Die Richterin verzichtete, anders als am ersten Tag, am zweiten Tag auf Ermahnungen des Publikums wegen jedes kleinen Lachers. Doch der shz, der darauf am ersten Tag den Fokus der Berichterstattung legte ( in deutlichem Kontrast zur inhaltlich berichtenden avis) war am zweiten Tag einfach garnicht da (auch im Gegensatz zur avis).
Inhaltlich war der zweite Verhandlungstag am 13.12. nach dem Vorführen eines kurzen Videos (auf dem deutlich zu sehen war, dass keinerlei Zäune überklettert werden mussten und im Gegenteil das Gelände von Süden frei zugänglich war) von verschiedenen Beweisanträgen geprägt.
So wurde in einem Beweisantrag dargelegt, dass die Stadt Flensburg die Akten zum Hotelneubau gezielt unter Verschluss hielt und daher Widerspruch und Klage durch den BUND verhinderte. Das ist besonders relevant, weil das OLG einen ergangenen Freispruch mit der Begründung aufgehoben hatte, eine Baumbesetzung sei nicht das mildeste mögliche Mittel gegen die Baumfällungen, weil es ja noch eine Klage eines Umweltverbandes geben könne. Eine freche Argumentation, denn nur sehr wenige Verbände sind klagebefugt, Einzelpersonen sind es nicht. Im konkreten Fall ist es aber doppelt frech das zu behaupten, denn Klage war wegen des gezielten Unter-Verschluss-Haltens der Unterlagen durch die Stadt (natürlich auf expliziten Wunsch der Investoren) gar nicht möglich.
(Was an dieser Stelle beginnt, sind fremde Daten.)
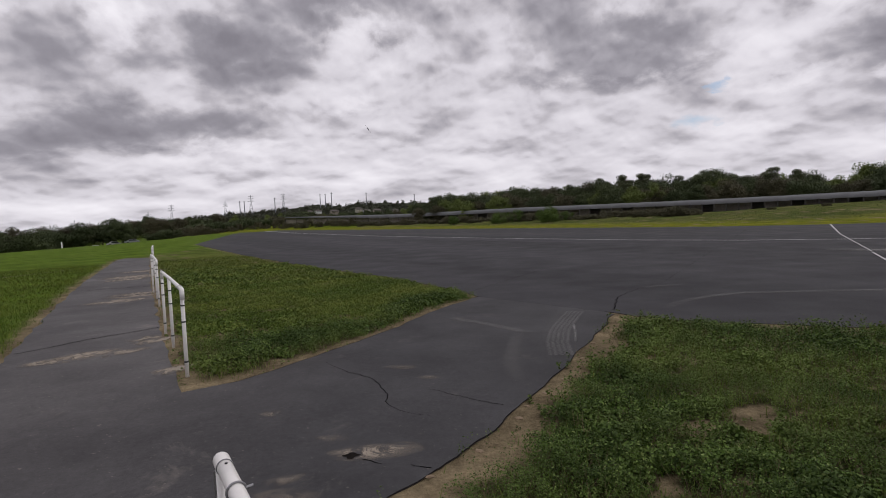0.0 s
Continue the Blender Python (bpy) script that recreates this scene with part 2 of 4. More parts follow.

Ein weiterer Beweisantrag legte dar, dass andernorts Baumhäuser als ganz legale Ausdrucksmittel von Versammlungen betrachtet wurden und in wieder weiteren Anträgen wurde belegt, dass die Baumbesetzung alle notwendigen Merkmale einer Versammlung erfüllte. Insbesondere vor dem Hintergrund dass der Polizeizeuge Petersen am ersten Verhandlungstag explizit betonte, die Aktion als Versammlung eingestuft zu haben und das den Aktivist*innen auch mitgeteilt zu haben, ist offensichtlich, dass es eine juristisch saubere Verurteilung hier nicht geben kann. Was aber natürlich nicht bedeutet, dass es nicht dennoch zu einer Verurteilung kommen wird.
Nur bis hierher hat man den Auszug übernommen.